You can check this with a simple straight edge or even a piece of string. Lay the straight edge across the faces of both pulleys; it should touch at four points (two on each pulley). If there's a gap, you need to loosen the set screw on one of the pulleys and slide it along the shaft until everything is lined up. It's a tiny adjustment that makes a world of difference.

Final testing and cleanup

Before you put the cover back on and call it a day, turn the power back on and watch the fan run for a minute. Listen for any weird vibrations or sliding sounds. A little bit of "new belt" smell is normal as it seats itself, but you shouldn't see any smoke or hear any squealing.

If everything looks smooth, shut it back off one more time and give the bolts on the motor base a final snug. Vibrations from the fan can sometimes loosen things up if they weren't torqued down properly. Pop the cover back on, make sure the latches are secure, and you're good to go.

Why regular maintenance saves you money

It's tempting to just do a commercial exhaust fan belt replacement when the old one fails, but that's a reactive way to run a business. Ideally, you should be checking these belts every three to six months. If you're already up there cleaning the grease filters or checking the motor, take thirty seconds to look at the belt.

Keeping a spare belt zipped-tied inside the fan housing (away from moving parts) is a pro tip. That way, if a belt does snap in the middle of a shift, you—or a technician—don't have to waste an hour driving to a parts store. You have the solution right there on the roof.

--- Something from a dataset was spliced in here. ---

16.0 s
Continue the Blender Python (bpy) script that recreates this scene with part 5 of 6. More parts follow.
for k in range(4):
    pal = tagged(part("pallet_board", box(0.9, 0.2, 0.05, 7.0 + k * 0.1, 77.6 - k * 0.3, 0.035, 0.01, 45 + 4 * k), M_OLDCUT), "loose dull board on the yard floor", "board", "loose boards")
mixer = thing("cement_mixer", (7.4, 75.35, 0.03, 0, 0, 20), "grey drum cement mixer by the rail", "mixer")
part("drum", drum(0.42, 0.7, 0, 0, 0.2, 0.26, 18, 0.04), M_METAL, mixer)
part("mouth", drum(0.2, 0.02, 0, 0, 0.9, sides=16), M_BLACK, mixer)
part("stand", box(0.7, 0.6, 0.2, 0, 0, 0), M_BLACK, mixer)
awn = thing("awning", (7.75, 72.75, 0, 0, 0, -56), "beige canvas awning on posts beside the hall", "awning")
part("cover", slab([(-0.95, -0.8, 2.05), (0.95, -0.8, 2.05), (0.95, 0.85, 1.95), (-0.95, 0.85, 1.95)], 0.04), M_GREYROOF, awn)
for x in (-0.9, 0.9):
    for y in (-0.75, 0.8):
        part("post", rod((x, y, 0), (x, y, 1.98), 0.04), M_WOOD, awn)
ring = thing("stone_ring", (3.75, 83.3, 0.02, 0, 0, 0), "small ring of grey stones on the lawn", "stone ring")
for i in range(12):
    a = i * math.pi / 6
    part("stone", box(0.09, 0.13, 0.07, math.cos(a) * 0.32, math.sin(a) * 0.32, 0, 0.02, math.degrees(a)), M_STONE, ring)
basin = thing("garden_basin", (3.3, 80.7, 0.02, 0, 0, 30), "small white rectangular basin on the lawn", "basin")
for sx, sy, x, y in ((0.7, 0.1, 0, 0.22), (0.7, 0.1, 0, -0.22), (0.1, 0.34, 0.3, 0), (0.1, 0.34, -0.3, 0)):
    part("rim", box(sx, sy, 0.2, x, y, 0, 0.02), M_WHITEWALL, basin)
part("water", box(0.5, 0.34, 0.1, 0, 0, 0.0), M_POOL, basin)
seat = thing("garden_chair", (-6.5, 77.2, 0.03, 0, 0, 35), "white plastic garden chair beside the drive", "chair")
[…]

In the end, it's just rubber and metal. It's a simple system, but it's the lungs of your building. Treat it with a little bit of respect, check the tension every now and then, and you'll avoid those frantic emergency calls that always seem to happen at the worst possible moments. Keeping that airflow consistent makes the workspace better for everyone, and it keeps your energy bills from spiking due to an inefficient, slipping fan.